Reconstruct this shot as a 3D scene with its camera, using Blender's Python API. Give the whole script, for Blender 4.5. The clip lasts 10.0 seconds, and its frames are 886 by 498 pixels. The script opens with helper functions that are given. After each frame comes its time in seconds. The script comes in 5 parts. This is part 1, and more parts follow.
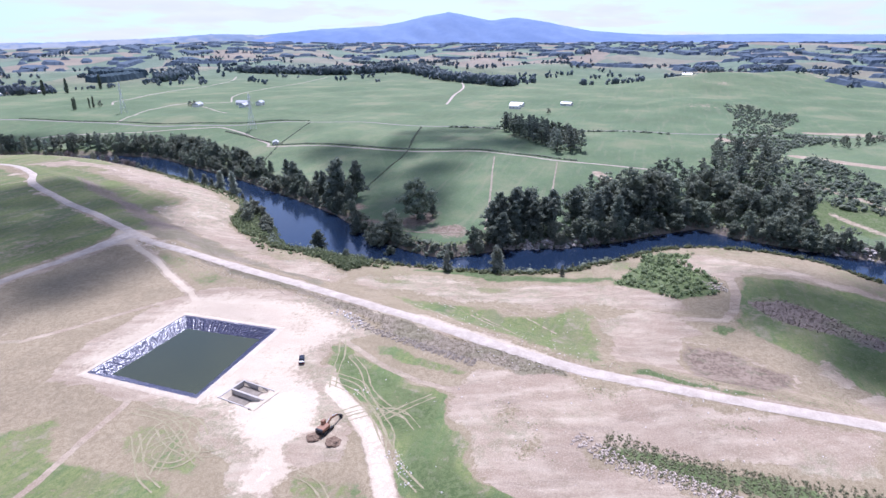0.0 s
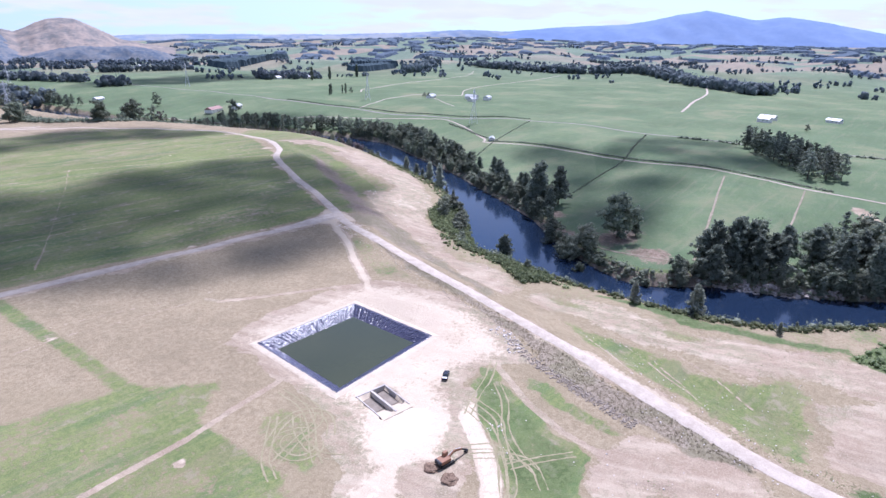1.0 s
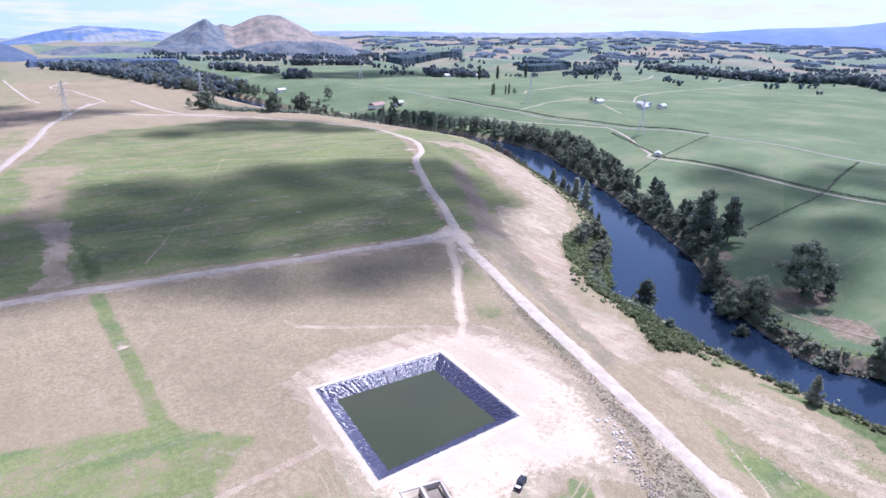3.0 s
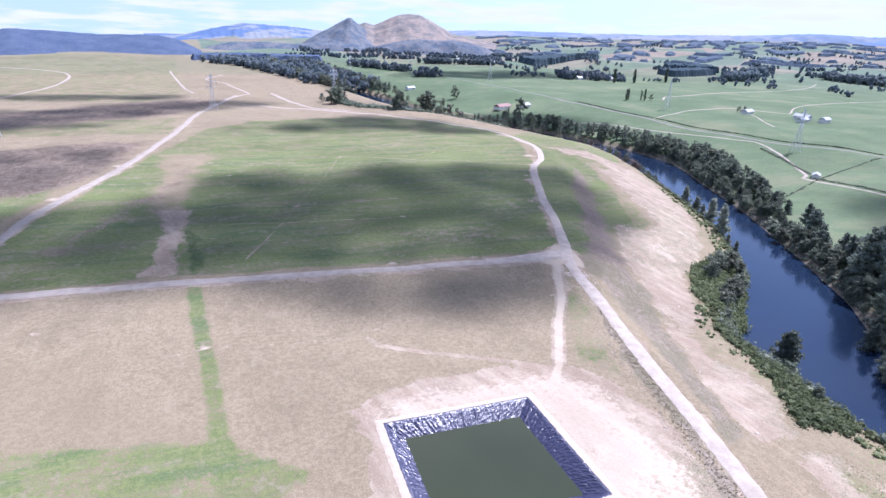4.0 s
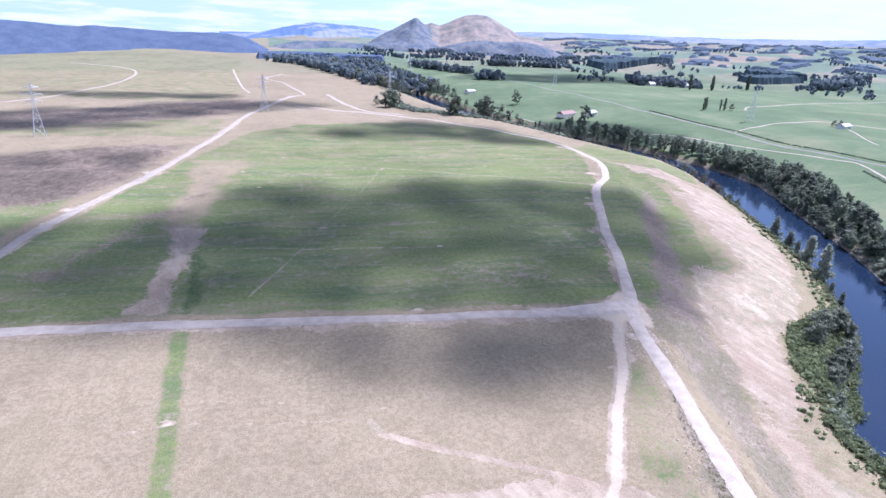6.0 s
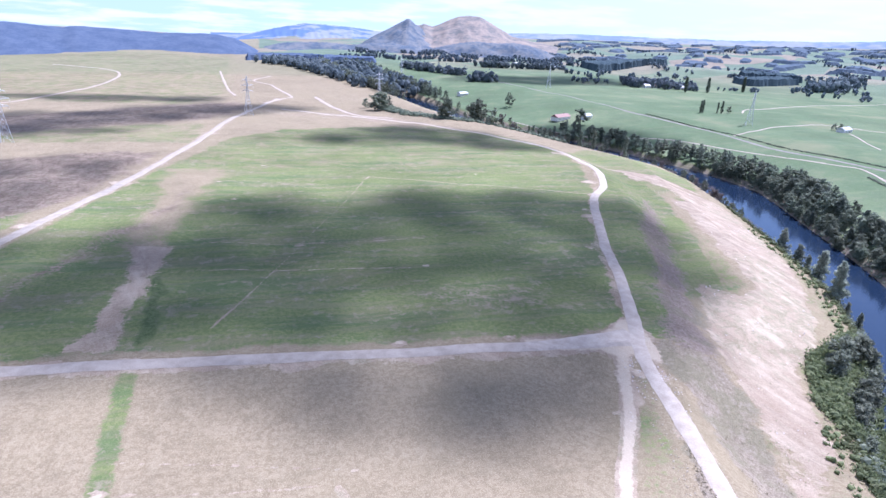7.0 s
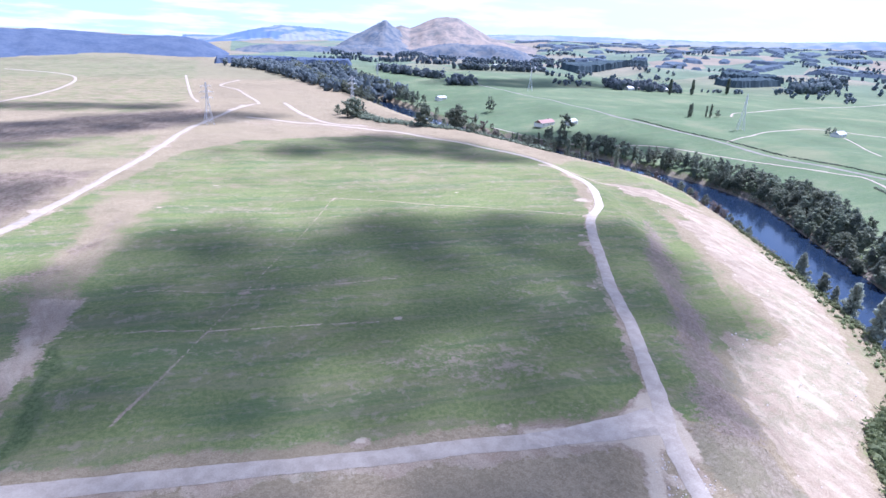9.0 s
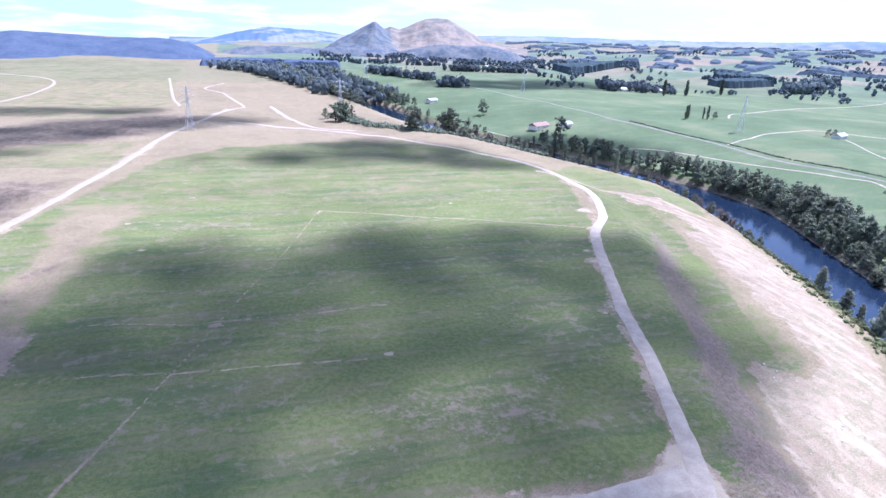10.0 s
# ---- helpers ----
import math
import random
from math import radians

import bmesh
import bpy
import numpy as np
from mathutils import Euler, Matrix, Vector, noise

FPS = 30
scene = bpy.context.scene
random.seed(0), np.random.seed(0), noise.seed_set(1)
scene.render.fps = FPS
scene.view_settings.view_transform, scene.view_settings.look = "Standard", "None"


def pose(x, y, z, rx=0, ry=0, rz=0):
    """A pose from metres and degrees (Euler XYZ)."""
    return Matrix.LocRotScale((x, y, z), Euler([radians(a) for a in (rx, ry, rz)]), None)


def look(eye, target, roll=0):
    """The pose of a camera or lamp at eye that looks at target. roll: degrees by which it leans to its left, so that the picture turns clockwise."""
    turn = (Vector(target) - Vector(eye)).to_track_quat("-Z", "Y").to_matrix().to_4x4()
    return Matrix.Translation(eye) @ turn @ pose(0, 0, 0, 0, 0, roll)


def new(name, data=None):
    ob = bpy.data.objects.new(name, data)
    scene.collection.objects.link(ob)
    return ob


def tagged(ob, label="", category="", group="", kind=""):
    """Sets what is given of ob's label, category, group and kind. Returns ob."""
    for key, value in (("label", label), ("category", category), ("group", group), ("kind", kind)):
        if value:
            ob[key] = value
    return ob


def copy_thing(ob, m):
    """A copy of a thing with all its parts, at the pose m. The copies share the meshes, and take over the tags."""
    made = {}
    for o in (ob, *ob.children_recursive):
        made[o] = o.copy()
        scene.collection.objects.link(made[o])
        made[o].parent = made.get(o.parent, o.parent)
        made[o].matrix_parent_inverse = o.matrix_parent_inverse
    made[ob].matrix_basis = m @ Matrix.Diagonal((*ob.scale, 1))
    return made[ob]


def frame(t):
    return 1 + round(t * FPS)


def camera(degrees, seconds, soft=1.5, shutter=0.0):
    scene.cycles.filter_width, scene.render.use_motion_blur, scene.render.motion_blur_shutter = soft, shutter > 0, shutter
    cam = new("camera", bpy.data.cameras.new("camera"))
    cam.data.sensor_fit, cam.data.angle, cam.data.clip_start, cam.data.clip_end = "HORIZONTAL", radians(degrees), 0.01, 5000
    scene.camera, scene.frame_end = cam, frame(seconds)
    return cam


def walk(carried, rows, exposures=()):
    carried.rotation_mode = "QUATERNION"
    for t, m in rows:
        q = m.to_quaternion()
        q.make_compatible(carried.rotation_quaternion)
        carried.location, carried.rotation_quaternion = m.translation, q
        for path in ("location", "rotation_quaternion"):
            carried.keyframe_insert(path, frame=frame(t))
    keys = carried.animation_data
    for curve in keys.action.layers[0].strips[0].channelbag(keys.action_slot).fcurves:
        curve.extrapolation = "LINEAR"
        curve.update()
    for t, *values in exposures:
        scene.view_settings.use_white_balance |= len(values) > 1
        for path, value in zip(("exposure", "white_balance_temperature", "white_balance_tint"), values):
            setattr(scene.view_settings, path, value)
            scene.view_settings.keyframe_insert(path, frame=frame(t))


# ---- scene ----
cam = camera(74.5, 10.0, soft=1.5)
PATH = [
    (0, (-93.186, -114.24, 85.434), (-91.415, -113.608, 84.753), -0.3),
    (0.5, (-82.797, -116.761, 85.698), (-81.21, -115.756, 85.012), 0.5),
    (1, (-72.864, -116.316, 86.009), (-71.457, -115.073, 85.317), 1.0),
    (1.5, (-63.062, -114.201, 86.448), (-61.793, -112.821, 85.751), 1.3),
    (2, (-53.831, -110.404, 86.737), (-52.564, -109.022, 86.04), 1.2),
    (2.5, (-44.692, -105.303, 86.696), (-43.525, -103.837, 85.995), 1.4),
    (4, (-22.176, -84.4, 86.481), (-21.542, -82.645, 85.761), 2.4),
    (4.5, (-16.174, -76.438, 87.0), (-15.677, -74.643, 86.273), 2.6),
    (5, (-11.647, -67.264, 86.804), (-11.188, -65.459, 86.076), 2.8),
    (5.5, (-7.336, -57.724, 86.93), (-6.894, -55.915, 86.202), 2.9),
    (7, (4.133, -28.458, 86.591), (4.597, -26.652, 85.869), 3.0),
    (7.5, (7.157, -18.41, 86.818), (7.644, -16.61, 86.096), 3.0),
    (8, (10.05, -8.06, 86.579), (10.563, -6.266, 85.859), 3.0),
    (8.5, (13.128, 1.838, 86.405), (13.646, 3.632, 85.687), 2.9),
    (9, (15.838, 12.28, 86.107), (16.365, 14.072, 85.392), 2.9),
    (9.5, (18.095, 22.888, 85.822), (18.636, 24.677, 85.108), 2.8),
    (10, (20.539, 33.506, 85.195), (21.094, 35.292, 84.485), 2.7),
]
walk(cam, [(t, look(eye, target, roll)) for t, eye, target, roll in PATH], exposures=[(0.0, 0.80, 5480, 26), (2.5, 0.87, 5480, 26), (5.0, 0.98, 5410, 26), (8.0, 1.14, 5280, 25), (10.0, 1.22, 5240, 25)])

# ---------------------------------------------------------------- light
SUN_BEARING, SUN_HEIGHT = 70.0, 60.0
SUN_WAY = Vector((math.sin(radians(SUN_BEARING)) * math.cos(radians(SUN_HEIGHT)),
                  math.cos(radians(SUN_BEARING)) * math.cos(radians(SUN_HEIGHT)),
                  math.sin(radians(SUN_HEIGHT))))
sun_data = bpy.data.lights.new("sun", "SUN")
sun_data.energy, sun_data.angle, sun_data.color = 4.15, radians(0.7), (1.0, 0.96, 0.9)
sun = new("sun", sun_data)
sun.matrix_world = look(SUN_WAY * 1000, (0, 0, 0))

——

_Directions for this task:_ Skip every picture and transcribe the data above exactly.

_Exercise solution:_
Reconstruct this shot as a 3D scene with its camera, using Blender's Python API. Give the whole script, for Blender 4.5. The clip lasts 10.0 seconds, and its frames are 886 by 498 pixels. The script opens with helper functions that are given. After each frame comes its time in seconds. The script comes in 5 parts. This is part 1, and more parts follow.
0.0 s
1.0 s
3.0 s
4.0 s
6.0 s
7.0 s
9.0 s
10.0 s
# ---- helpers ----
import math
import random
from math import radians

import bmesh
import bpy
import numpy as np
from mathutils import Euler, Matrix, Vector, noise

FPS = 30
scene = bpy.context.scene
random.seed(0), np.random.seed(0), noise.seed_set(1)
scene.render.fps = FPS
scene.view_settings.view_transform, scene.view_settings.look = "Standard", "None"


def pose(x, y, z, rx=0, ry=0, rz=0):
    """A pose from metres and degrees (Euler XYZ)."""
    return Matrix.LocRotScale((x, y, z), Euler([radians(a) for a in (rx, ry, rz)]), None)


def look(eye, target, roll=0):
    """The pose of a camera or lamp at eye that looks at target. roll: degrees by which it leans to its left, so that the picture turns clockwise."""
    turn = (Vector(target) - Vector(eye)).to_track_quat("-Z", "Y").to_matrix().to_4x4()
    return Matrix.Translation(eye) @ turn @ pose(0, 0, 0, 0, 0, roll)


def new(name, data=None):
    ob = bpy.data.objects.new(name, data)
    scene.collection.objects.link(ob)
    return ob


def tagged(ob, label="", category="", group="", kind=""):
    """Sets what is given of ob's label, category, group and kind. Returns ob."""
    for key, value in (("label", label), ("category", category), ("group", group), ("kind", kind)):
        if value:
            ob[key] = value
    return ob


def copy_thing(ob, m):
    """A copy of a thing with all its parts, at the pose m. The copies share the meshes, and take over the tags."""
    made = {}
    for o in (ob, *ob.children_recursive):
        made[o] = o.copy()
        scene.collection.objects.link(made[o])
        made[o].parent = made.get(o.parent, o.parent)
        made[o].matrix_parent_inverse = o.matrix_parent_inverse
    made[ob].matrix_basis = m @ Matrix.Diagonal((*ob.scale, 1))
    return made[ob]


def frame(t):
    return 1 + round(t * FPS)


def camera(degrees, seconds, soft=1.5, shutter=0.0):
    scene.cycles.filter_width, scene.render.use_motion_blur, scene.render.motion_blur_shutter = soft, shutter > 0, shutter
    cam = new("camera", bpy.data.cameras.new("camera"))
    cam.data.sensor_fit, cam.data.angle, cam.data.clip_start, cam.data.clip_end = "HORIZONTAL", radians(degrees), 0.01, 5000
    scene.camera, scene.frame_end = cam, frame(seconds)
    return cam


def walk(carried, rows, exposures=()):
    carried.rotation_mode = "QUATERNION"
    for t, m in rows:
        q = m.to_quaternion()
        q.make_compatible(carried.rotation_quaternion)
        carried.location, carried.rotation_quaternion = m.translation, q
        for path in ("location", "rotation_quaternion"):
            carried.keyframe_insert(path, frame=frame(t))
    keys = carried.animation_data
    for curve in keys.action.layers[0].strips[0].channelbag(keys.action_slot).fcurves:
        curve.extrapolation = "LINEAR"
        curve.update()
    for t, *values in exposures:
        scene.view_settings.use_white_balance |= len(values) > 1
        for path, value in zip(("exposure", "white_balance_temperature", "white_balance_tint"), values):
            setattr(scene.view_settings, path, value)
            scene.view_settings.keyframe_insert(path, frame=frame(t))


# ---- scene ----
cam = camera(74.5, 10.0, soft=1.5)
PATH = [
    (0, (-93.186, -114.24, 85.434), (-91.415, -113.608, 84.753), -0.3),
    (0.5, (-82.797, -116.761, 85.698), (-81.21, -115.756, 85.012), 0.5),
    (1, (-72.864, -116.316, 86.009), (-71.457, -115.073, 85.317), 1.0),
    (1.5, (-63.062, -114.201, 86.448), (-61.793, -112.821, 85.751), 1.3),
    (2, (-53.831, -110.404, 86.737), (-52.564, -109.022, 86.04), 1.2),
    (2.5, (-44.692, -105.303, 86.696), (-43.525, -103.837, 85.995), 1.4),
    (4, (-22.176, -84.4, 86.481), (-21.542, -82.645, 85.761), 2.4),
    (4.5, (-16.174, -76.438, 87.0), (-15.677, -74.643, 86.273), 2.6),
    (5, (-11.647, -67.264, 86.804), (-11.188, -65.459, 86.076), 2.8),
    (5.5, (-7.336, -57.724, 86.93), (-6.894, -55.915, 86.202), 2.9),
    (7, (4.133, -28.458, 86.591), (4.597, -26.652, 85.869), 3.0),
    (7.5, (7.157, -18.41, 86.818), (7.644, -16.61, 86.096), 3.0),
    (8, (10.05, -8.06, 86.579), (10.563, -6.266, 85.859), 3.0),
    (8.5, (13.128, 1.838, 86.405), (13.646, 3.632, 85.687), 2.9),
    (9, (15.838, 12.28, 86.107), (16.365, 14.072, 85.392), 2.9),
    (9.5, (18.095, 22.888, 85.822), (18.636, 24.677, 85.108), 2.8),
    (10, (20.539, 33.506, 85.195), (21.094, 35.292, 84.485), 2.7),
]
walk(cam, [(t, look(eye, target, roll)) for t, eye, target, roll in PATH], exposures=[(0.0, 0.80, 5480, 26), (2.5, 0.87, 5480, 26), (5.0, 0.98, 5410, 26), (8.0, 1.14, 5280, 25), (10.0, 1.22, 5240, 25)])

# ---------------------------------------------------------------- light
SUN_BEARING, SUN_HEIGHT = 70.0, 60.0
SUN_WAY = Vector((math.sin(radians(SUN_BEARING)) * math.cos(radians(SUN_HEIGHT)),
                  math.cos(radians(SUN_BEARING)) * math.cos(radians(SUN_HEIGHT)),
                  math.sin(radians(SUN_HEIGHT))))
sun_data = bpy.data.lights.new("sun", "SUN")
sun_data.energy, sun_data.angle, sun_data.color = 4.15, radians(0.7), (1.0, 0.96, 0.9)
sun = new("sun", sun_data)
sun.matrix_world = look(SUN_WAY * 1000, (0, 0, 0))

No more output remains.